Le jeune Bacquelaine a-t-il été un adolescent déluré ? Toujours est-il qu’il n’a pas dévié des rails. Oh, il fricote bien avec l’extrême gauche au cours de sa première année de médecine, mais la parenthèse collectiviste est brève. Dès la deuxième candi, il ressuscite une Fédération des étudiants libéraux en déshérence, qu’avait déjà présidée son père.
C’est en insoumis qu’il pénètre dans l’arène électorale, lors du scrutin communal de 1976. Là encore, cependant, la fronde est mâtinée de conservatisme. En rupture avec les responsables locaux du PLP, ancêtre du MR, qui ont conclu un préaccord avec les socialistes, l’apprenti docteur crée une liste dissidente. Et rate un siège à 20 voix près.
La suite ? Il se rabiboche avec l’appareil, devient conseiller communal en 1982, bourgmestre en 1992, député en 1994.
Régionaliste francophile
Pas moins de trois Bacquelaine figurent dans l’Encyclopédie du Mouvement wallon. Le premier, Maurice, est le père du ministre. Jean, son oncle, et Marie-Louise, sa tante, complètent un trio d’illustres militants régionalistes et libéraux, résistants au sein du réseau Wallonie libre durant la Seconde Guerre mondiale. Tous les trois étaient au Congrès national wallon d’octobre 1945.
Daniel Bacquelaine n’a pas rompu avec cet héritage-là. Ses sentiments pour la Belgique sont plutôt tièdes, et son aversion pour le nationalisme flamand, plutôt farouche. Peu porté sur les remous médiatiques, cet éternel raisonnable a toutefois pris l’habitude de taire sa conviction profonde : si le délitement de l’Etat s’accélère, comme il le pressent, le scénario d’une Wallonie française aura sa faveur.

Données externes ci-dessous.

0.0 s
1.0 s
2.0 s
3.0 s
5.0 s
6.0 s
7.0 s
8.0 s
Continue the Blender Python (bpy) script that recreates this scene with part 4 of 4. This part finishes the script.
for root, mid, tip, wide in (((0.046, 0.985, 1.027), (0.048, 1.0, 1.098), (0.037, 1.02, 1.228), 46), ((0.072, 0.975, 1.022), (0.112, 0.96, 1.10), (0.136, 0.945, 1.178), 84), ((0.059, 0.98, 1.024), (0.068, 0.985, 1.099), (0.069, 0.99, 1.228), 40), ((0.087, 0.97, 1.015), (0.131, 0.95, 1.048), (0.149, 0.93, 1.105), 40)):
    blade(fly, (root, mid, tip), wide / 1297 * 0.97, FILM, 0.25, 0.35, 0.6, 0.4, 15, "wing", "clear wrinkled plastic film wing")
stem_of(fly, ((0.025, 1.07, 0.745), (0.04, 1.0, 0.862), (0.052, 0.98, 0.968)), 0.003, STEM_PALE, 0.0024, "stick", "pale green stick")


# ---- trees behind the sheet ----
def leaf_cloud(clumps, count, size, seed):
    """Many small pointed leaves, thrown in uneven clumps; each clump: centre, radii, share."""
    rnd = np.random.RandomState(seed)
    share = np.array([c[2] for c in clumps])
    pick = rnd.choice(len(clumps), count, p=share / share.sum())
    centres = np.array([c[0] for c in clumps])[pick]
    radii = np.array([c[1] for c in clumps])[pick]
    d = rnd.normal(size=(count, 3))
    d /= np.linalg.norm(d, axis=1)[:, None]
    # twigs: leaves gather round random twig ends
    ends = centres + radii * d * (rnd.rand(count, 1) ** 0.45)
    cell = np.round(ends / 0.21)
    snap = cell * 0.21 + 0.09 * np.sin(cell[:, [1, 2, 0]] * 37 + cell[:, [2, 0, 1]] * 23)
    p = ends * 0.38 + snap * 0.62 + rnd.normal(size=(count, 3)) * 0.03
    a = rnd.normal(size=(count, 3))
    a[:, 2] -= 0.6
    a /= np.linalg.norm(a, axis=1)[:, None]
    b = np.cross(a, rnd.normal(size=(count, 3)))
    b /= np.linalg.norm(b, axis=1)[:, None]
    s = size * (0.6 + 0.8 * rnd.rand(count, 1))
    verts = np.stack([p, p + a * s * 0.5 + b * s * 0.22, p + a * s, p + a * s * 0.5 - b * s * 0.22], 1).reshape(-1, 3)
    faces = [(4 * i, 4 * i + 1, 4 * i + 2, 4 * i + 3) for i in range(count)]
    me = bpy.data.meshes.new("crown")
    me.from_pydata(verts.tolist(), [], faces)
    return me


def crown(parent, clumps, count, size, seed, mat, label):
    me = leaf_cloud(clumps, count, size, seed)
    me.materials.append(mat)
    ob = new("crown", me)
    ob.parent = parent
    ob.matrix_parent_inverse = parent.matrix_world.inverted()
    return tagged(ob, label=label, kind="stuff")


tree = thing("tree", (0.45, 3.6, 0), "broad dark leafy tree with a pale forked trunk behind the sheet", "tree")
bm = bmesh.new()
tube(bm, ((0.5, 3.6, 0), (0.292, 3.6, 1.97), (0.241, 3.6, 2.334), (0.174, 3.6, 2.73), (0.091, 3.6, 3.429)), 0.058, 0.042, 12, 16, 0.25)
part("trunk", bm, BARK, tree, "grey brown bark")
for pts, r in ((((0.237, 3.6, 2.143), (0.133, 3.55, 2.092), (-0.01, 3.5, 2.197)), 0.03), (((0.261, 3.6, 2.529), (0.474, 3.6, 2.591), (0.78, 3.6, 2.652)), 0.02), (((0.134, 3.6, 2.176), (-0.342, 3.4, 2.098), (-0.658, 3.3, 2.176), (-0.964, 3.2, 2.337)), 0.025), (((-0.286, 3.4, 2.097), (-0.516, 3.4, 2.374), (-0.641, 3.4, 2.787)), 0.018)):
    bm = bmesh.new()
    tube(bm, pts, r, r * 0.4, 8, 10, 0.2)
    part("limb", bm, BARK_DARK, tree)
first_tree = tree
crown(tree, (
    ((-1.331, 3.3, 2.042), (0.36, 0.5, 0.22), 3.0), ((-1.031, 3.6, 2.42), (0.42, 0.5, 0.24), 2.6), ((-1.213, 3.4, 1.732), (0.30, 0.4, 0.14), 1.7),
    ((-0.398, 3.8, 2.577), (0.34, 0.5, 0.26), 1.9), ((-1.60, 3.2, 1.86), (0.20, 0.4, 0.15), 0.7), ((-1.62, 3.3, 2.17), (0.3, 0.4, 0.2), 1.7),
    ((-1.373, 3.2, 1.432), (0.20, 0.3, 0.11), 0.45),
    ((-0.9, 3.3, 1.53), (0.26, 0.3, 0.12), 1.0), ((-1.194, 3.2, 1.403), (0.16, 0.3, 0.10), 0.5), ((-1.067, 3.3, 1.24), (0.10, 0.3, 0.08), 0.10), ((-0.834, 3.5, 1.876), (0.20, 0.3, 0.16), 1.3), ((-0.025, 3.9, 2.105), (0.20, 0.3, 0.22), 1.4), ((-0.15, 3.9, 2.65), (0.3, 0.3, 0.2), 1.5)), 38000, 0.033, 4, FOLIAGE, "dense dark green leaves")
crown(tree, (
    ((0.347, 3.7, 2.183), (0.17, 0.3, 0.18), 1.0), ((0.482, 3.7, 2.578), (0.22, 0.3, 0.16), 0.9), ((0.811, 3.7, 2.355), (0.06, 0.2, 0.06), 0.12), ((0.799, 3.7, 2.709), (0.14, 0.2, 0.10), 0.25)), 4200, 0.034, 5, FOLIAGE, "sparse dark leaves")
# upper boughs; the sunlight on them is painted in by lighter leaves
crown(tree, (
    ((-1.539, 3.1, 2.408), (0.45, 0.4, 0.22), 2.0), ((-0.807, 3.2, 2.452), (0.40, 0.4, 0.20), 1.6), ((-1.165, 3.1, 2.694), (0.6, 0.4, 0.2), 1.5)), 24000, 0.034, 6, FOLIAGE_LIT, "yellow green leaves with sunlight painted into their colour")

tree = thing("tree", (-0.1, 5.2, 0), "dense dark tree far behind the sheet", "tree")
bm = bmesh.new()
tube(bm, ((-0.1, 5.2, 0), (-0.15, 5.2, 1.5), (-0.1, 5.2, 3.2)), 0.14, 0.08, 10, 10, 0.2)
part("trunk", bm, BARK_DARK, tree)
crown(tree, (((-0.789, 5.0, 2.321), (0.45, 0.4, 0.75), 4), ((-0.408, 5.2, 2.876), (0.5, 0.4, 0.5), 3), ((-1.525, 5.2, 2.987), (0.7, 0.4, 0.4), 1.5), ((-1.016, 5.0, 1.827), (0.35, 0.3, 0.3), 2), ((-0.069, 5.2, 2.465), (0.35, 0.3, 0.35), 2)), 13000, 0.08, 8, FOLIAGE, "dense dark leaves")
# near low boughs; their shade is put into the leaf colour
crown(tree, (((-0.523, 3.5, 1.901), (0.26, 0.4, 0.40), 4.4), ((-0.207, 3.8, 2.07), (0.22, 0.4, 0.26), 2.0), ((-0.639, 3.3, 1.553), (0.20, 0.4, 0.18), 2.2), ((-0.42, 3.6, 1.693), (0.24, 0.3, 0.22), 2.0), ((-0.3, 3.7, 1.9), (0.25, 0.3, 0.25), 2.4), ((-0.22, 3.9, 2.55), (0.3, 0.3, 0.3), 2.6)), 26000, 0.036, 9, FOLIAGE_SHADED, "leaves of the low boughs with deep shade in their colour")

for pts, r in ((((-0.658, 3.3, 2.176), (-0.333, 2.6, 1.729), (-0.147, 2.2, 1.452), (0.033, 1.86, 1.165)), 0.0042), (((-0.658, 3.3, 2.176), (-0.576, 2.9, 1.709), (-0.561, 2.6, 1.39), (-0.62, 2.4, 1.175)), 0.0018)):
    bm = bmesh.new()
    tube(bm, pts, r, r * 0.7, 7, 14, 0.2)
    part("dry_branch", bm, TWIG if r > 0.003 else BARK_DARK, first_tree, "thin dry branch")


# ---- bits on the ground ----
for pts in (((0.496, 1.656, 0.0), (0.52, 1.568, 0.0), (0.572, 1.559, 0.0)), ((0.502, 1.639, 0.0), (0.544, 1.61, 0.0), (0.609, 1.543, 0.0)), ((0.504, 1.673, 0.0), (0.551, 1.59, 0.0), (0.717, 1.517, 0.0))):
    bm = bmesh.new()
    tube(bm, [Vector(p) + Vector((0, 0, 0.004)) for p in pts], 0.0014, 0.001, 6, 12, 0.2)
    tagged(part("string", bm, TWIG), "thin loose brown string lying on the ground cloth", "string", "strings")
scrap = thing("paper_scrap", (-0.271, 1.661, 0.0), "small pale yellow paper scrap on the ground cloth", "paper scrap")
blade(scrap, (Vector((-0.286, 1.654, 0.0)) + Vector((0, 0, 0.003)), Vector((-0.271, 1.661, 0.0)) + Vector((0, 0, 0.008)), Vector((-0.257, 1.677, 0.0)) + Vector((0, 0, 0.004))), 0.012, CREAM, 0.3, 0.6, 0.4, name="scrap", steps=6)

Pour la dépénalisation du cannabis
Ses costumes six boutons croisés sont en partie un leurre. A l’inverse d’une partie des troupes MR, Daniel Bacquelaine a voté pour l’extension de l’euthanasie aux mineurs et pour le mariage homosexuel. Il s’est en revanche abstenu sur le droit à l’adoption pour les couples gays et lesbiens.
En 2000, il a déposé une proposition de loi avec Olivier Chastel pour autoriser la détention de maximum 15 g de cannabis. "De quoi fabriquer 50 joints en toute légalité" , ont calculé les amateurs de marie-jeanne. "Il faut cesser de stigmatiser les jeunes qui consomment occasionnellement, de leur coller l’étiquette trop facile de délinquants" , a plaidé le médecin de Beaufays. Récemment, il s’est montré "plutôt favorable" au projet liégeois Tadam, controversé, car visant à administrer de l’héroïne pharmaceutique à des toxicomanes dépendants. "Je suis pour une certaine tolérance et pour une approche axée sur la santé publique plutôt que sur la répression à tout prix" , assume-t-il.
Disciple de Jean Gol
Sur le plan socio-économique, il s’inscrit dans la lignée de Jean Gol, qui a été son échevin à Chaudfontaine. Plus proche, donc, de la droite décomplexée type UMP que du libéralisme social défendu par Louis Michel et Olivier Chastel. "Je ne parle jamais de libéralisme social, dit-il . C’est un pléonasme. Cela sous-entend que le libéralisme peut être antisocial."
Et puis, Daniel Bacquelaine lit. Des essais, des romans, en flux continu. Une évidence ? Pensez-vous. L’horizon littéraire des leaders politiques contemporains se limite pour l’essentiel à des notes de briefing.
Le ministre des Pensions vénère en particulier Mario Vargas Llosa, dont il a parcouru l’œuvre en tous sens. Que le prix Nobel de littérature 2010 ait été candidat libéral à l’élection présidentielle du Pérou n’est pas pour lui déplaire. Et que son roman "Le rêve du Celte" soit une condamnation totale des brutalités commises sous Léopold II au Congo ne le choque pas. "Avec le recul, on se dit que le colonialisme, ce n’était pas du tout glorieux. Mais c’est toujours facile de juger a posteriori."
Ah oui : cela ne saute pas aux yeux, mais Bacquelaine peut se transformer en compétiteur hargneux. Son fait d’armes ? 46 230 voix portées sur son nom en mai 2014. En chiffres absolus, Elio Di Rupo mis à part, c’était le meilleur score de Wallonie.